== INFORMATION SHOWN ==

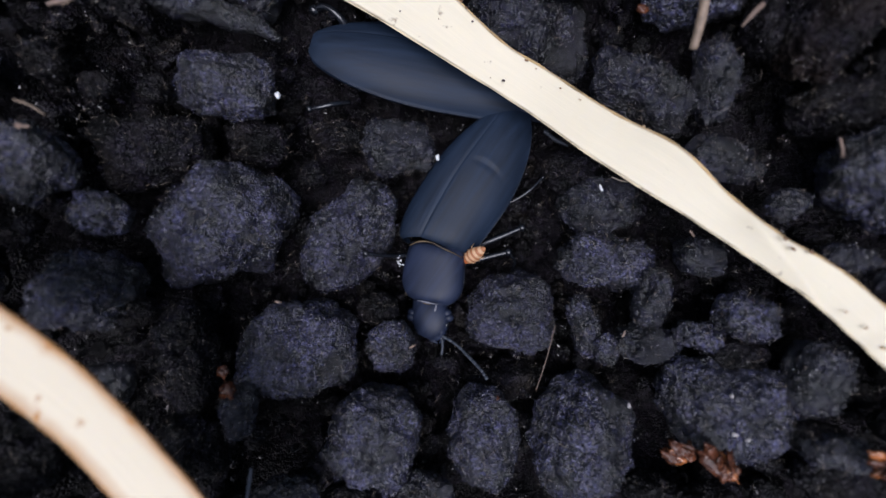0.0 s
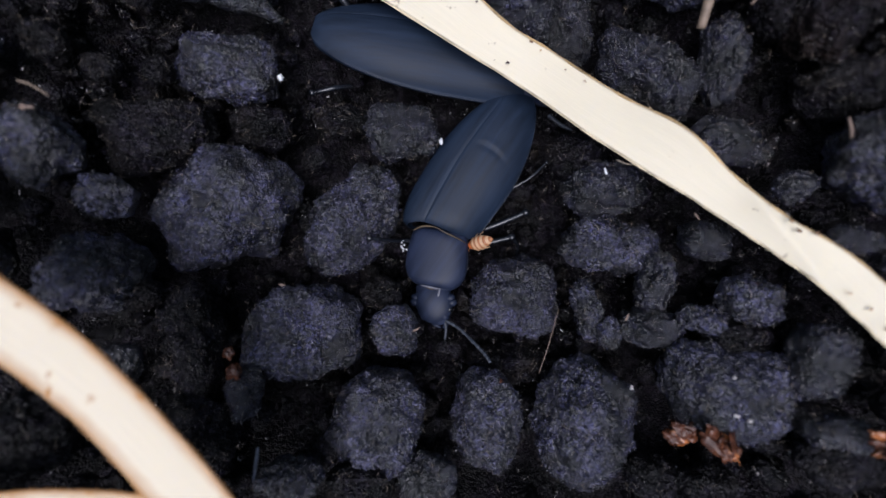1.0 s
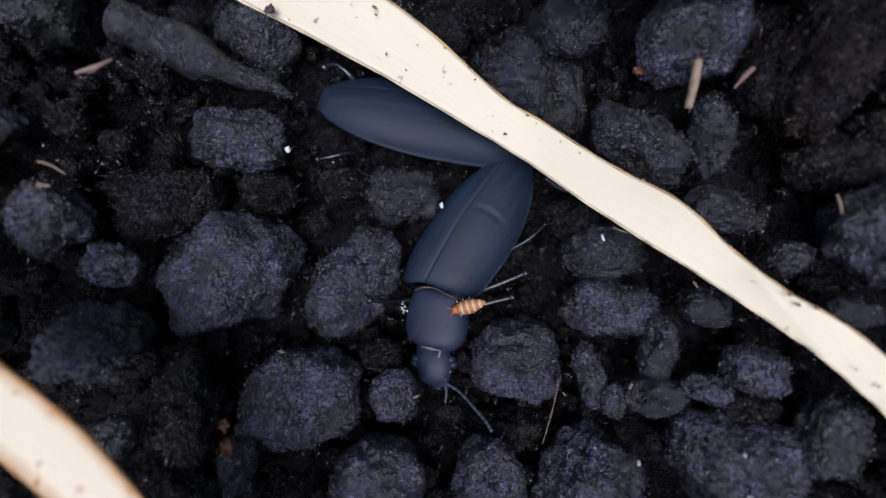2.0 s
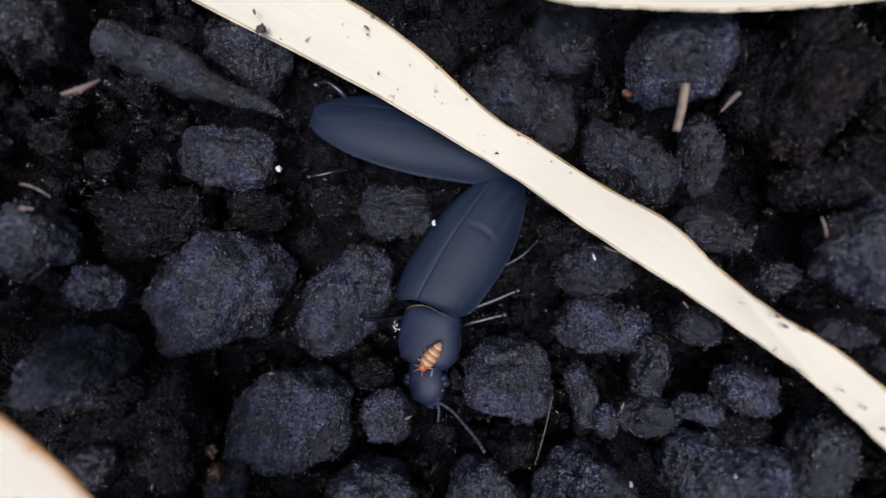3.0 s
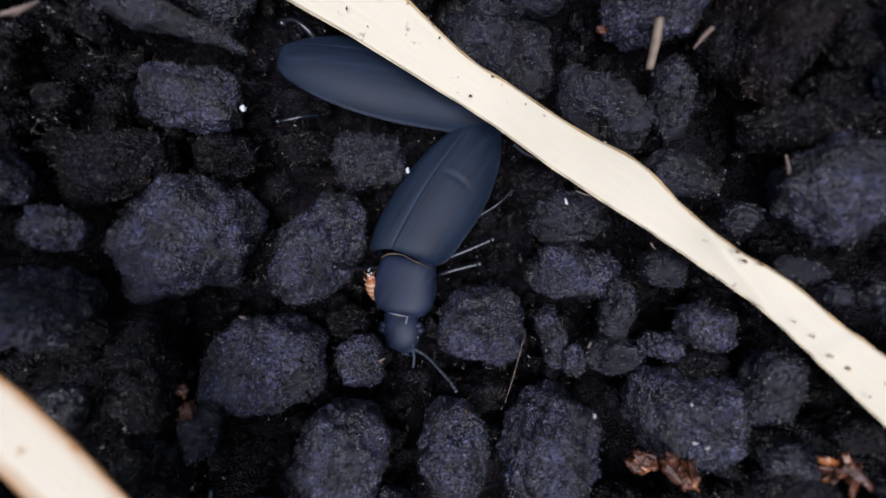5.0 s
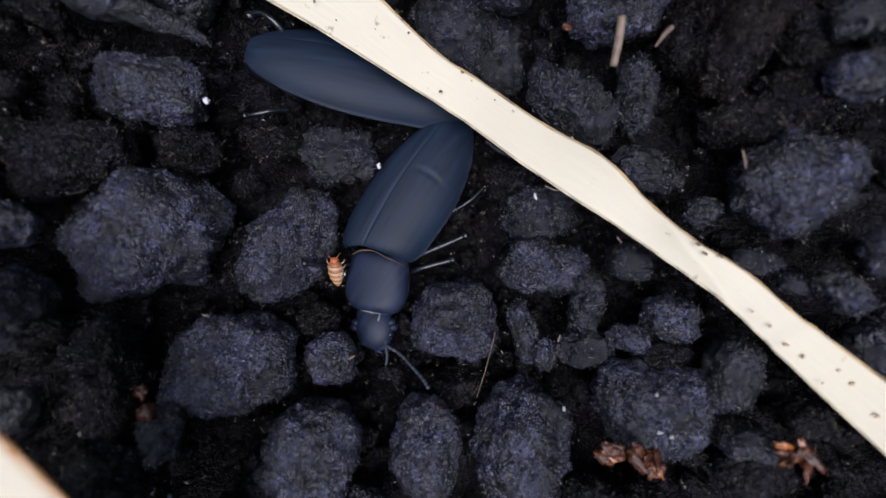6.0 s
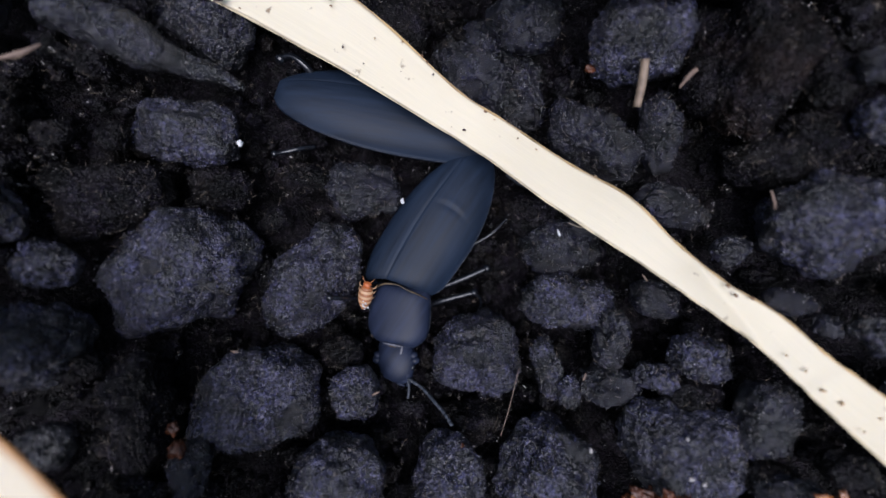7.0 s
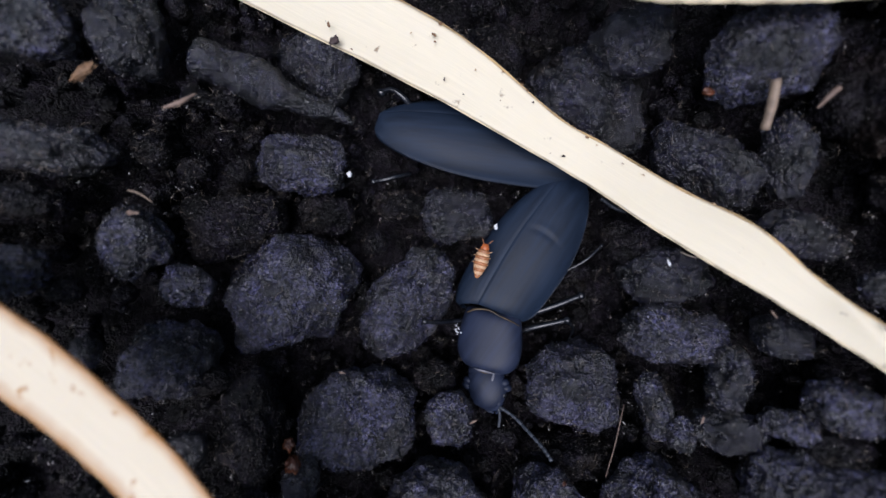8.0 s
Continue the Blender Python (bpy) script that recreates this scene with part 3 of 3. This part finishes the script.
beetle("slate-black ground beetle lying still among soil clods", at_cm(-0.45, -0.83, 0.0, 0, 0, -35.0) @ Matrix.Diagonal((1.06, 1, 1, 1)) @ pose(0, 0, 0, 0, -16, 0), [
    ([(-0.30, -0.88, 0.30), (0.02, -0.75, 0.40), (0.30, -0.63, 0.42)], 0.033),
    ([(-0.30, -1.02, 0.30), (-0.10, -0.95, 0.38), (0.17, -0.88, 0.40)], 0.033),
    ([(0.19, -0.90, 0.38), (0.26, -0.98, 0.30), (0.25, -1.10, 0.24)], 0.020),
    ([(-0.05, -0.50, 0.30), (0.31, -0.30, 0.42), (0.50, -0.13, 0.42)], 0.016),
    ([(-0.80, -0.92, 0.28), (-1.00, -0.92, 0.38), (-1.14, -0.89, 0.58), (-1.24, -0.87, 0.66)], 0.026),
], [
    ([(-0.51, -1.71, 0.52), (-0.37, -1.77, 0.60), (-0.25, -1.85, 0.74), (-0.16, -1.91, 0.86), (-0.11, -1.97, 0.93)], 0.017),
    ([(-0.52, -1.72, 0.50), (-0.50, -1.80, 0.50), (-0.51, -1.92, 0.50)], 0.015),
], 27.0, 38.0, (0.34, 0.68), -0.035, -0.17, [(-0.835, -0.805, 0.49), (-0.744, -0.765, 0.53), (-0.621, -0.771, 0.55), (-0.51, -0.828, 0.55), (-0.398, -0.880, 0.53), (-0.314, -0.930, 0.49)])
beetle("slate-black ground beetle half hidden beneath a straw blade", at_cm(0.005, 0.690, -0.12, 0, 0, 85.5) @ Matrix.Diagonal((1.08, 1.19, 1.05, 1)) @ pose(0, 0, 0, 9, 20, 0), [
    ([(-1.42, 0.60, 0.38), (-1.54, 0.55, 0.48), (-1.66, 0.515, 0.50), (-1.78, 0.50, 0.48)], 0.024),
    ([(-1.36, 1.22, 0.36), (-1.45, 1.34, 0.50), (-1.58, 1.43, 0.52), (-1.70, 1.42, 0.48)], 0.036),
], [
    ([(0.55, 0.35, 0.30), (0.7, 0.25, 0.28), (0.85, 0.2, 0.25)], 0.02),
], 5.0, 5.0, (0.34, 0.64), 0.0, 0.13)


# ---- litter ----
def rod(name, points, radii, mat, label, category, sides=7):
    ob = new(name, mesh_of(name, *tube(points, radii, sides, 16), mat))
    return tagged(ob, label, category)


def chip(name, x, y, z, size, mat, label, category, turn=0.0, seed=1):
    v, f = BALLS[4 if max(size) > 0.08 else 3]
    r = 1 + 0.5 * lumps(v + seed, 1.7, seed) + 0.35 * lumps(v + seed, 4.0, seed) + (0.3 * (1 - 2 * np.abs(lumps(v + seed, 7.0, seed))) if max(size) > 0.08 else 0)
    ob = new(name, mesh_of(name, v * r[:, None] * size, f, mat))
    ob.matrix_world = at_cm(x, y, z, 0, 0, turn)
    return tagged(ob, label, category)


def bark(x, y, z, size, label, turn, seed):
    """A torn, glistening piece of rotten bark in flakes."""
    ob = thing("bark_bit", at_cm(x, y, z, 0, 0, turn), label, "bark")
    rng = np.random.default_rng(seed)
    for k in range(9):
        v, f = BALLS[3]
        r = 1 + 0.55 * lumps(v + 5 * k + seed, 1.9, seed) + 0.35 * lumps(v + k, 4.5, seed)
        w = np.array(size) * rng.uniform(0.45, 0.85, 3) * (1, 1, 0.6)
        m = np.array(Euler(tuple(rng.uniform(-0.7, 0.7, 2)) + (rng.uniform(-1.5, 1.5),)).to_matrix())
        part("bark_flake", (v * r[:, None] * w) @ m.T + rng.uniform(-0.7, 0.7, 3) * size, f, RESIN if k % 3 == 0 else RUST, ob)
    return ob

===

▶ [WHAT TO PRODUCE] Quote in full the listing given above; the images are to be left out.

▶ [EXERCISE ANSWER]
0.0 s
1.0 s
2.0 s
3.0 s
5.0 s
6.0 s
7.0 s
8.0 s
Continue the Blender Python (bpy) script that recreates this scene with part 3 of 3. This part finishes the script.
beetle("slate-black ground beetle lying still among soil clods", at_cm(-0.45, -0.83, 0.0, 0, 0, -35.0) @ Matrix.Diagonal((1.06, 1, 1, 1)) @ pose(0, 0, 0, 0, -16, 0), [
    ([(-0.30, -0.88, 0.30), (0.02, -0.75, 0.40), (0.30, -0.63, 0.42)], 0.033),
    ([(-0.30, -1.02, 0.30), (-0.10, -0.95, 0.38), (0.17, -0.88, 0.40)], 0.033),
    ([(0.19, -0.90, 0.38), (0.26, -0.98, 0.30), (0.25, -1.10, 0.24)], 0.020),
    ([(-0.05, -0.50, 0.30), (0.31, -0.30, 0.42), (0.50, -0.13, 0.42)], 0.016),
    ([(-0.80, -0.92, 0.28), (-1.00, -0.92, 0.38), (-1.14, -0.89, 0.58), (-1.24, -0.87, 0.66)], 0.026),
], [
    ([(-0.51, -1.71, 0.52), (-0.37, -1.77, 0.60), (-0.25, -1.85, 0.74), (-0.16, -1.91, 0.86), (-0.11, -1.97, 0.93)], 0.017),
    ([(-0.52, -1.72, 0.50), (-0.50, -1.80, 0.50), (-0.51, -1.92, 0.50)], 0.015),
], 27.0, 38.0, (0.34, 0.68), -0.035, -0.17, [(-0.835, -0.805, 0.49), (-0.744, -0.765, 0.53), (-0.621, -0.771, 0.55), (-0.51, -0.828, 0.55), (-0.398, -0.880, 0.53), (-0.314, -0.930, 0.49)])
beetle("slate-black ground beetle half hidden beneath a straw blade", at_cm(0.005, 0.690, -0.12, 0, 0, 85.5) @ Matrix.Diagonal((1.08, 1.19, 1.05, 1)) @ pose(0, 0, 0, 9, 20, 0), [
    ([(-1.42, 0.60, 0.38), (-1.54, 0.55, 0.48), (-1.66, 0.515, 0.50), (-1.78, 0.50, 0.48)], 0.024),
    ([(-1.36, 1.22, 0.36), (-1.45, 1.34, 0.50), (-1.58, 1.43, 0.52), (-1.70, 1.42, 0.48)], 0.036),
], [
    ([(0.55, 0.35, 0.30), (0.7, 0.25, 0.28), (0.85, 0.2, 0.25)], 0.02),
], 5.0, 5.0, (0.34, 0.64), 0.0, 0.13)


# ---- litter ----
def rod(name, points, radii, mat, label, category, sides=7):
    ob = new(name, mesh_of(name, *tube(points, radii, sides, 16), mat))
    return tagged(ob, label, category)


def chip(name, x, y, z, size, mat, label, category, turn=0.0, seed=1):
    v, f = BALLS[4 if max(size) > 0.08 else 3]
    r = 1 + 0.5 * lumps(v + seed, 1.7, seed) + 0.35 * lumps(v + seed, 4.0, seed) + (0.3 * (1 - 2 * np.abs(lumps(v + seed, 7.0, seed))) if max(size) > 0.08 else 0)
    ob = new(name, mesh_of(name, v * r[:, None] * size, f, mat))
    ob.matrix_world = at_cm(x, y, z, 0, 0, turn)
    return tagged(ob, label, category)


def bark(x, y, z, size, label, turn, seed):
    """A torn, glistening piece of rotten bark in flakes."""
    ob = thing("bark_bit", at_cm(x, y, z, 0, 0, turn), label, "bark")
    rng = np.random.default_rng(seed)
    for k in range(9):
        v, f = BALLS[3]
        r = 1 + 0.55 * lumps(v + 5 * k + seed, 1.9, seed) + 0.35 * lumps(v + k, 4.5, seed)
        w = np.array(size) * rng.uniform(0.45, 0.85, 3) * (1, 1, 0.6)
        m = np.array(Euler(tuple(rng.uniform(-0.7, 0.7, 2)) + (rng.uniform(-1.5, 1.5),)).to_matrix())
        part("bark_flake", (v * r[:, None] * w) @ m.T + rng.uniform(-0.7, 0.7, 3) * size, f, RESIN if k % 3 == 0 else RUST, ob)
    return ob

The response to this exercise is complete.